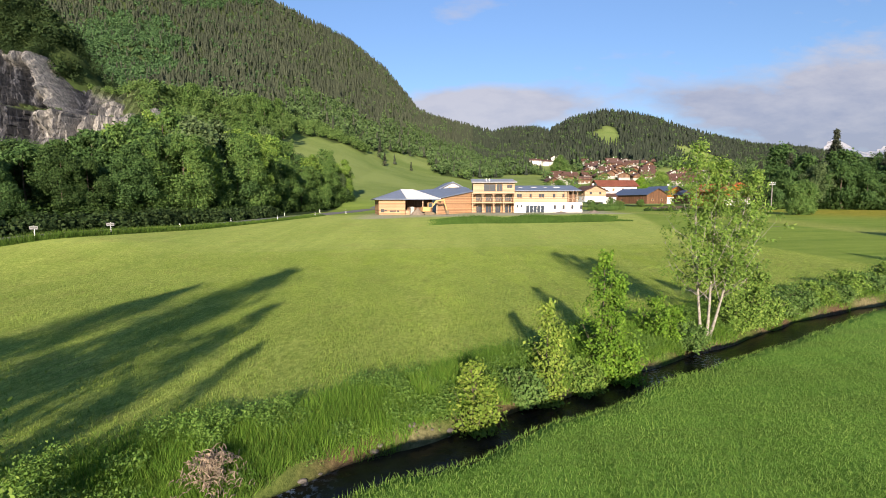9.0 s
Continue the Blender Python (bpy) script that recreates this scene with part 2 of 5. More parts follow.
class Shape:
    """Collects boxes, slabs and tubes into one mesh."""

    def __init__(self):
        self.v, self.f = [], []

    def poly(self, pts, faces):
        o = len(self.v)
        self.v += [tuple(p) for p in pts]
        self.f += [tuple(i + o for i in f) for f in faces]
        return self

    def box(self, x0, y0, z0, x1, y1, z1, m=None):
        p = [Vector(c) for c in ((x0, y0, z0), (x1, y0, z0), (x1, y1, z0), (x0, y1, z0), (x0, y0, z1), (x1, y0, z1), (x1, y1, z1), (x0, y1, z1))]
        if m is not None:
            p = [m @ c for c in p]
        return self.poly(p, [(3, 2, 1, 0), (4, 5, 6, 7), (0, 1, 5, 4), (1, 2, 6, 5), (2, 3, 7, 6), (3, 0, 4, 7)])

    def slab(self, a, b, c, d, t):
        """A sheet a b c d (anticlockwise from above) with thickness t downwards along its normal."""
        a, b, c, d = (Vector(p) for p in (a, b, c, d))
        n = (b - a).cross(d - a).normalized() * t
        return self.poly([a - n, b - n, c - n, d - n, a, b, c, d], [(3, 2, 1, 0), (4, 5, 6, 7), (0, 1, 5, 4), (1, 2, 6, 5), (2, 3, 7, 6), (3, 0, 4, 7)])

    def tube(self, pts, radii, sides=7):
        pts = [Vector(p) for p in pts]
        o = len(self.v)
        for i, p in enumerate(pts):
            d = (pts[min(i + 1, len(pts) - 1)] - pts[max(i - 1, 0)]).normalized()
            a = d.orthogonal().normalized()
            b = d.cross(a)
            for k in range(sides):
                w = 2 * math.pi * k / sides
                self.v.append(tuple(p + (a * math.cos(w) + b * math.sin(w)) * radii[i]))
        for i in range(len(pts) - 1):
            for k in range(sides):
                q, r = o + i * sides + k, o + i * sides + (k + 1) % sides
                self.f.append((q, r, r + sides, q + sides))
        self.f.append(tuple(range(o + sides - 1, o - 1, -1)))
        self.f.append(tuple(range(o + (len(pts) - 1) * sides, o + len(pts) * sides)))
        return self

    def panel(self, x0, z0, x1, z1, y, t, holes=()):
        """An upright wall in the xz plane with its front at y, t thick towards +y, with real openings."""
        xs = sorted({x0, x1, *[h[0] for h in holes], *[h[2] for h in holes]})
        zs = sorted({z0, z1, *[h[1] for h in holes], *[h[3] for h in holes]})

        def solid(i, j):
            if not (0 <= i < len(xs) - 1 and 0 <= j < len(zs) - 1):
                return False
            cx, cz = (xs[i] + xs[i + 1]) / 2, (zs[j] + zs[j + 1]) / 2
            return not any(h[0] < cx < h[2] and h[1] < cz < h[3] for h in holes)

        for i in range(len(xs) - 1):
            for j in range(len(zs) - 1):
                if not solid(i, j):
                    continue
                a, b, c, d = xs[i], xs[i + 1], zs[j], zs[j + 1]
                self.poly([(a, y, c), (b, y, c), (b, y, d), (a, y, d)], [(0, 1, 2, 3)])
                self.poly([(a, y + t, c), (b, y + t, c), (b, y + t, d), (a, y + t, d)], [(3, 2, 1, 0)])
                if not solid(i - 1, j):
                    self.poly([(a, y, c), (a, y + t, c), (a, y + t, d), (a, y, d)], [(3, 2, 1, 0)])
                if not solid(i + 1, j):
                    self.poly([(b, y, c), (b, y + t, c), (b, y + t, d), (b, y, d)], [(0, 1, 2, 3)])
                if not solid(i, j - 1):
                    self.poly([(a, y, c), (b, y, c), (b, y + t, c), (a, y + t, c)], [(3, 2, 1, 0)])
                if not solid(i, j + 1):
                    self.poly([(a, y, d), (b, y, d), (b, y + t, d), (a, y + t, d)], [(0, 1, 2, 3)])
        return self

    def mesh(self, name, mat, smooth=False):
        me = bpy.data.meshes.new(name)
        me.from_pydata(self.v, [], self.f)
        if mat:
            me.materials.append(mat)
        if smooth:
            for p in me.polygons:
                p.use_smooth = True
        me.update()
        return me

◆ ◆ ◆

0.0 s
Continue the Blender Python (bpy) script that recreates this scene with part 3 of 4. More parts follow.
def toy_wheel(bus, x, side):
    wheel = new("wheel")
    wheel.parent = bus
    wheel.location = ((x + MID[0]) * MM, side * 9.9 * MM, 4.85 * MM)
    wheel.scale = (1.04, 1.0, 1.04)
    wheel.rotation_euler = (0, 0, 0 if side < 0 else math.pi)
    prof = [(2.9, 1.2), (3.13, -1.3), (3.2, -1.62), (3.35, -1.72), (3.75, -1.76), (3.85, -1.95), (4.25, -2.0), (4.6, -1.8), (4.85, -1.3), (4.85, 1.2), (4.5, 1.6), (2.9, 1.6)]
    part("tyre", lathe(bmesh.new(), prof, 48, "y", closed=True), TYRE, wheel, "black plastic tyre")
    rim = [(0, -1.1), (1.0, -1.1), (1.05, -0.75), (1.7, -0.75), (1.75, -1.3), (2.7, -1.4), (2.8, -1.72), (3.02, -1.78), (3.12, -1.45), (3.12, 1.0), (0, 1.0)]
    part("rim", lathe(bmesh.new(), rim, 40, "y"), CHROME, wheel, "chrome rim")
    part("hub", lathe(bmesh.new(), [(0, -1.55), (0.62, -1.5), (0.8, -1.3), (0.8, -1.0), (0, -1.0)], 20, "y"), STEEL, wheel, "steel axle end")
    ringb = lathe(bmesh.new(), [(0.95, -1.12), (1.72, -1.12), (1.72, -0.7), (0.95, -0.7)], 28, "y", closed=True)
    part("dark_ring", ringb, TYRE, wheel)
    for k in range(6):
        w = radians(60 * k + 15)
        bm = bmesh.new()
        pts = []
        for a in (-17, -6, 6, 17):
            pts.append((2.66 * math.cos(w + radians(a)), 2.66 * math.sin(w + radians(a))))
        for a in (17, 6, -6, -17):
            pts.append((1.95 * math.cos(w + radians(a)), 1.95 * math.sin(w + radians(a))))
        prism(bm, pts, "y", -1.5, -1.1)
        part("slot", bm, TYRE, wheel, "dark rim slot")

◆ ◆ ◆

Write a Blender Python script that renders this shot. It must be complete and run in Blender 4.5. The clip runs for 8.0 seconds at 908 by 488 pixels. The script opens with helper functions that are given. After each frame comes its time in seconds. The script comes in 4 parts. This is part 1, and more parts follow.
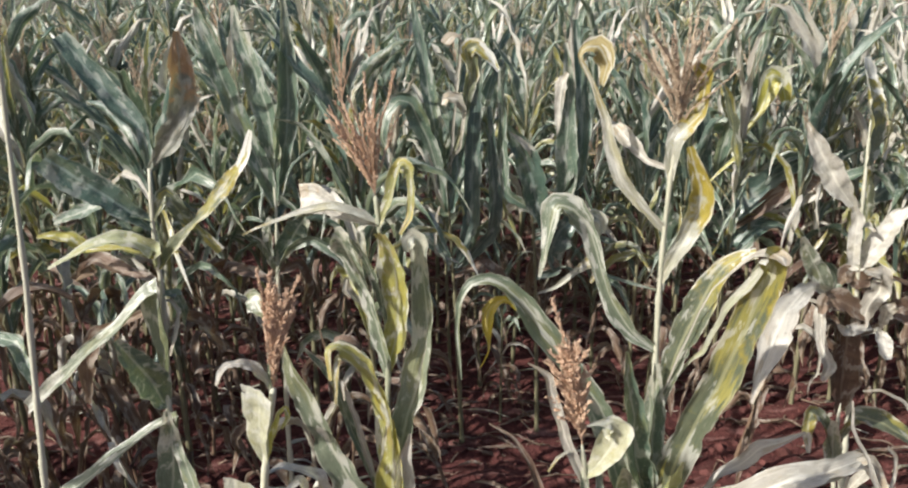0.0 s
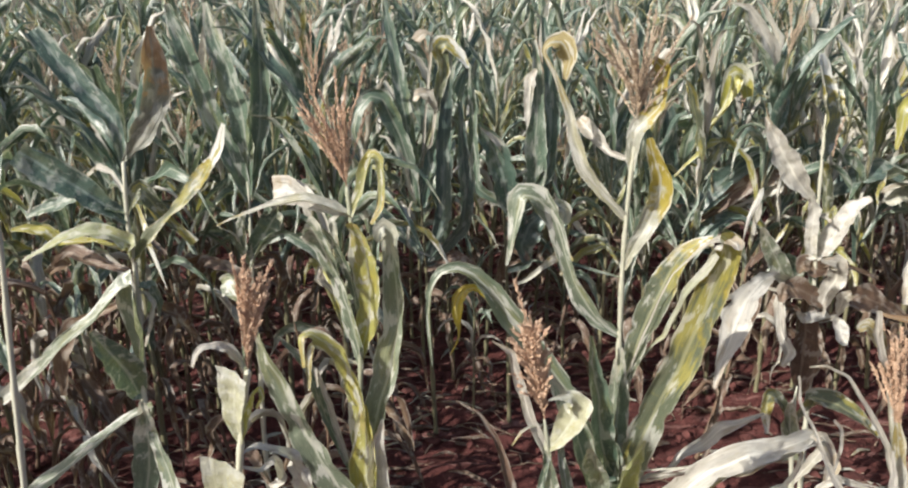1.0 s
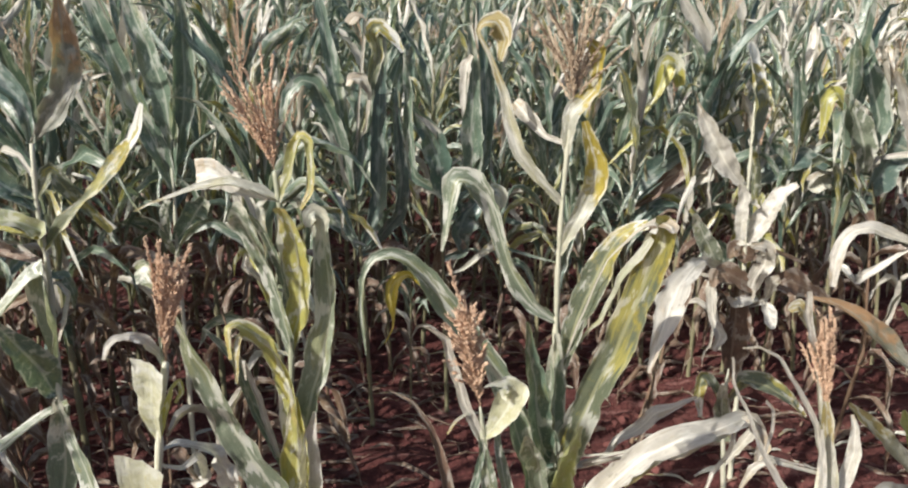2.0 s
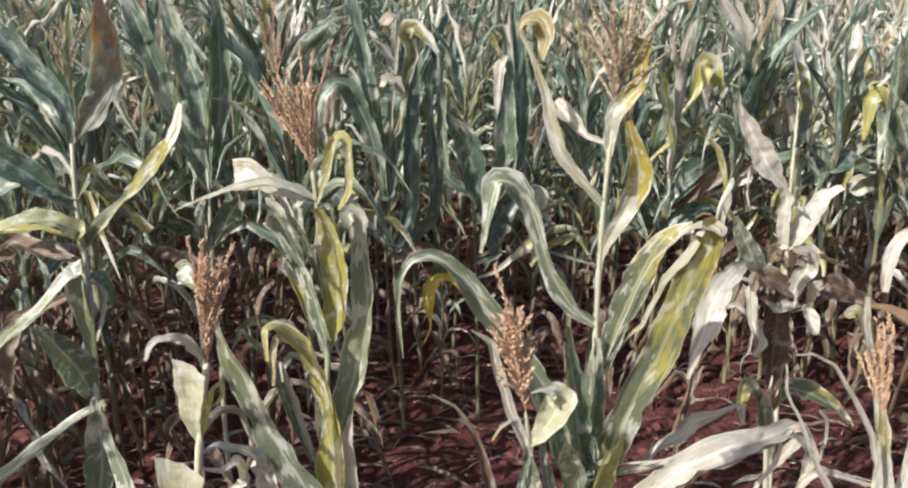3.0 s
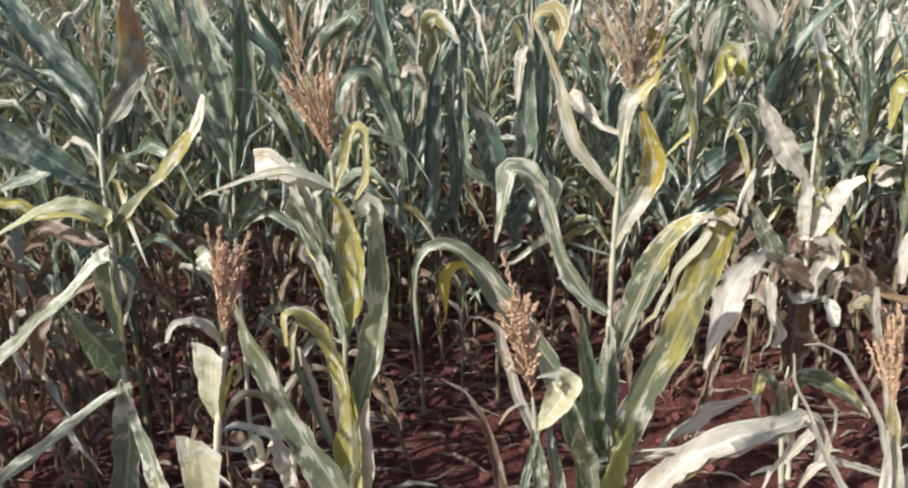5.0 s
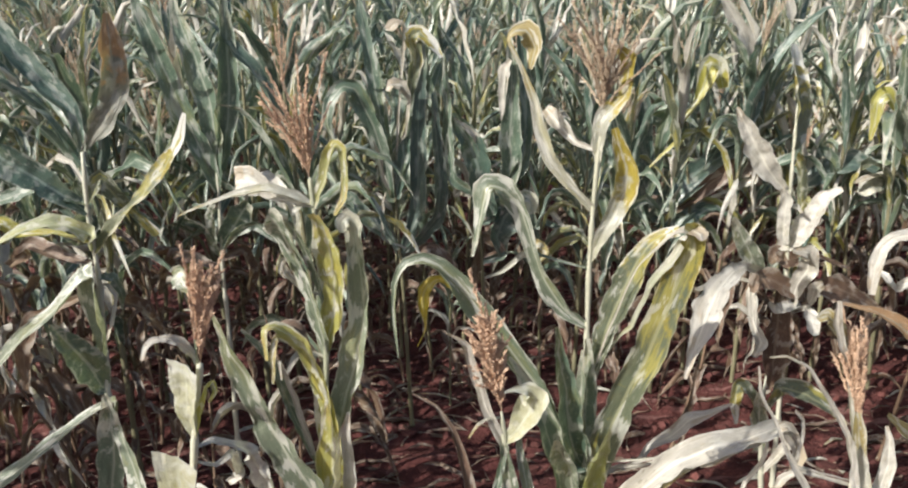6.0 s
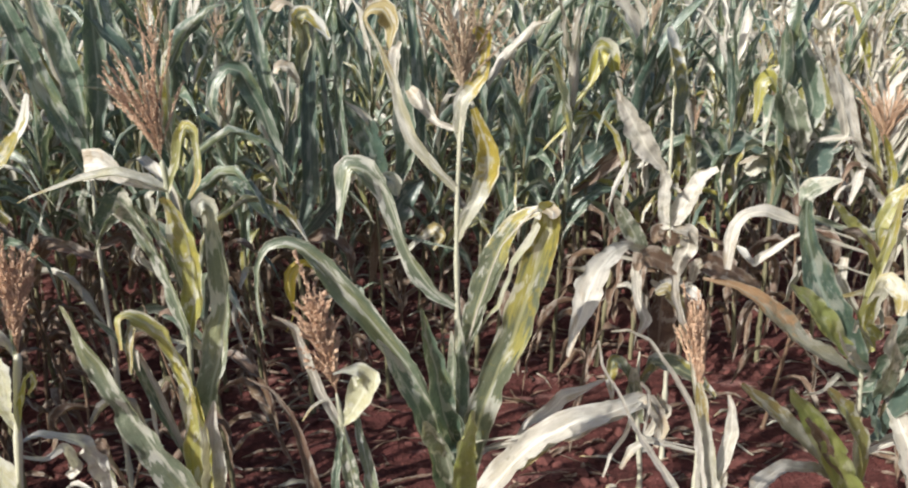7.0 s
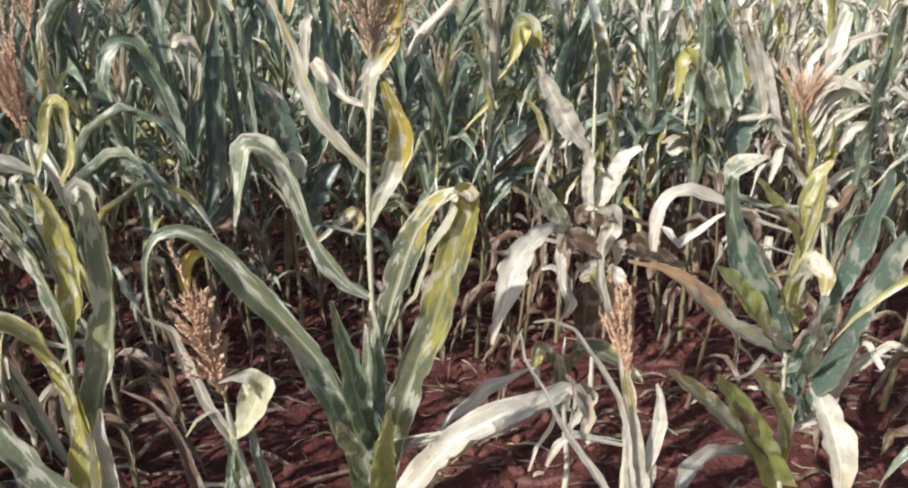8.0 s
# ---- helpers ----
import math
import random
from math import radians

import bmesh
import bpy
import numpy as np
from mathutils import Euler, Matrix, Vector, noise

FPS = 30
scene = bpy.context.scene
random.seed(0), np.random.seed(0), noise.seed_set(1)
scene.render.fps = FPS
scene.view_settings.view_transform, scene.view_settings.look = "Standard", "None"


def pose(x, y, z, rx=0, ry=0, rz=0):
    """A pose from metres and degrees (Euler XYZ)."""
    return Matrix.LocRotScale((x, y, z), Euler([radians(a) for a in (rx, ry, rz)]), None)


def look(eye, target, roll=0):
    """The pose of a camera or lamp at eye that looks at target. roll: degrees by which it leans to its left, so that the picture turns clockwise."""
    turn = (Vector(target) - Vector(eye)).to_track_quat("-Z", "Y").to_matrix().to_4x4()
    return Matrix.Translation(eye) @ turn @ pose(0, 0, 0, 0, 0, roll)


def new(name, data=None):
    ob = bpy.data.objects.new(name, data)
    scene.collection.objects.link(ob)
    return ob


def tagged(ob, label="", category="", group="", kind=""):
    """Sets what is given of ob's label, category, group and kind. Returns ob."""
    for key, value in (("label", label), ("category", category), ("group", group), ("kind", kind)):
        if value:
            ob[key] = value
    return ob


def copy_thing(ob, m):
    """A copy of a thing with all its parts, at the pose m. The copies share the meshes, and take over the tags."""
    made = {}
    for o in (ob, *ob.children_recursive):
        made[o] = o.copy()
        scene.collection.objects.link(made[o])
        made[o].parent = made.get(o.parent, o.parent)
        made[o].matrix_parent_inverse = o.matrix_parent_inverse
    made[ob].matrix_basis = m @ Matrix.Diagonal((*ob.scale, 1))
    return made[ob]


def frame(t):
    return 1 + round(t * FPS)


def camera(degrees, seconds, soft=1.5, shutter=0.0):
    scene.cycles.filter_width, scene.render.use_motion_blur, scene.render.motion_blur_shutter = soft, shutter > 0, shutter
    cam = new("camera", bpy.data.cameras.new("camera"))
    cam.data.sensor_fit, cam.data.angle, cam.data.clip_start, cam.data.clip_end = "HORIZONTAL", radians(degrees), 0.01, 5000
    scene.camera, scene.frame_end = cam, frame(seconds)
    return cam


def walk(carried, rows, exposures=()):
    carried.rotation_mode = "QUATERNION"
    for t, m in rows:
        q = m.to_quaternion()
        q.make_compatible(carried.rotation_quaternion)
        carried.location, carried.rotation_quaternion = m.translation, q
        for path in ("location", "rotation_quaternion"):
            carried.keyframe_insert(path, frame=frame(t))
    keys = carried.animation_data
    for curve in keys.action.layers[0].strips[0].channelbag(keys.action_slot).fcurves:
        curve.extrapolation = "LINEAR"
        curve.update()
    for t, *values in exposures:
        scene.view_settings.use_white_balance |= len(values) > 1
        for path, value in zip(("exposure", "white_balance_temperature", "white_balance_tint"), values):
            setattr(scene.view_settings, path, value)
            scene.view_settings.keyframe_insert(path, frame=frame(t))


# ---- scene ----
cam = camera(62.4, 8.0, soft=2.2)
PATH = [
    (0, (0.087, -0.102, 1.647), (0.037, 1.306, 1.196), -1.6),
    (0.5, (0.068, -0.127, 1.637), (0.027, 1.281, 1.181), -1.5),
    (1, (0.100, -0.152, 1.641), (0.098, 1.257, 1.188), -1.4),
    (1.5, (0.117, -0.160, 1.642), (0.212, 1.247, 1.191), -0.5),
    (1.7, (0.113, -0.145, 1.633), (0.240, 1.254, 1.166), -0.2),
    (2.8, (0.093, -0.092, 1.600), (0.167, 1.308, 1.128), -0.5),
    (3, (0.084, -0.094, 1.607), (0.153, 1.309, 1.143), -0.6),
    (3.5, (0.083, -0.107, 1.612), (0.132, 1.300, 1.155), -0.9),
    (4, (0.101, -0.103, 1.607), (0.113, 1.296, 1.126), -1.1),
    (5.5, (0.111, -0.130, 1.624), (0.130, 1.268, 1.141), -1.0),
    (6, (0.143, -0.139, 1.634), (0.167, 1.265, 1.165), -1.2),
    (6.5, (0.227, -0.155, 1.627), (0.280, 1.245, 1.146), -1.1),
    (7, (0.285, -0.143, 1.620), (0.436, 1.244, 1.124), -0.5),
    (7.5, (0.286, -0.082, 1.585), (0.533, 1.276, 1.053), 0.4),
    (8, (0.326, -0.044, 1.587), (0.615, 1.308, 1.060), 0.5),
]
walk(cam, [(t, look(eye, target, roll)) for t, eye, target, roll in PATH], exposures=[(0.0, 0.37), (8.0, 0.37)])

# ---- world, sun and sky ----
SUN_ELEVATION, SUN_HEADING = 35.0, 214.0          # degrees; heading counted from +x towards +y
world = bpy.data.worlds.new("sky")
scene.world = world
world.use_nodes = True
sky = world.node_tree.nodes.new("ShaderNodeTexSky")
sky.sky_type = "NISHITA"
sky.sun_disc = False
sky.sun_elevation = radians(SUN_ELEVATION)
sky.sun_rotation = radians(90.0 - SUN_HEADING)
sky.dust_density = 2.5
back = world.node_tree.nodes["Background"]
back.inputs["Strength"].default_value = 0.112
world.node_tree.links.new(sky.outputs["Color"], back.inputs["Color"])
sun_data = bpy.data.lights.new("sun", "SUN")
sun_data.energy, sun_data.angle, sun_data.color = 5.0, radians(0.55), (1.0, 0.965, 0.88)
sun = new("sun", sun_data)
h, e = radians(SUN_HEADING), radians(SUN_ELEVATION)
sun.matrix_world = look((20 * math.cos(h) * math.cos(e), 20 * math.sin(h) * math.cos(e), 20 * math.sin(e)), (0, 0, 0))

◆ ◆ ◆

Please print exactly, and only, the lines from the line with "scene.view_settings.use_white_balance |= len(values)" to the line with "walk(cam, [(t, look(eye, target, roll))", both included.

        scene.view_settings.use_white_balance |= len(values) > 1
        for path, value in zip(("exposure", "white_balance_temperature", "white_balance_tint"), values):
            setattr(scene.view_settings, path, value)
            scene.view_settings.keyframe_insert(path, frame=frame(t))


# ---- scene ----
cam = camera(62.4, 8.0, soft=2.2)
PATH = [
    (0, (0.087, -0.102, 1.647), (0.037, 1.306, 1.196), -1.6),
    (0.5, (0.068, -0.127, 1.637), (0.027, 1.281, 1.181), -1.5),
    (1, (0.100, -0.152, 1.641), (0.098, 1.257, 1.188), -1.4),
    (1.5, (0.117, -0.160, 1.642), (0.212, 1.247, 1.191), -0.5),
    (1.7, (0.113, -0.145, 1.633), (0.240, 1.254, 1.166), -0.2),
    (2.8, (0.093, -0.092, 1.600), (0.167, 1.308, 1.128), -0.5),
    (3, (0.084, -0.094, 1.607), (0.153, 1.309, 1.143), -0.6),
    (3.5, (0.083, -0.107, 1.612), (0.132, 1.300, 1.155), -0.9),
    (4, (0.101, -0.103, 1.607), (0.113, 1.296, 1.126), -1.1),
    (5.5, (0.111, -0.130, 1.624), (0.130, 1.268, 1.141), -1.0),
    (6, (0.143, -0.139, 1.634), (0.167, 1.265, 1.165), -1.2),
    (6.5, (0.227, -0.155, 1.627), (0.280, 1.245, 1.146), -1.1),
    (7, (0.285, -0.143, 1.620), (0.436, 1.244, 1.124), -0.5),
    (7.5, (0.286, -0.082, 1.585), (0.533, 1.276, 1.053), 0.4),
    (8, (0.326, -0.044, 1.587), (0.615, 1.308, 1.060), 0.5),
]
walk(cam, [(t, look(eye, target, roll)) for t, eye, target, roll in PATH], exposures=[(0.0, 0.37), (8.0, 0.37)])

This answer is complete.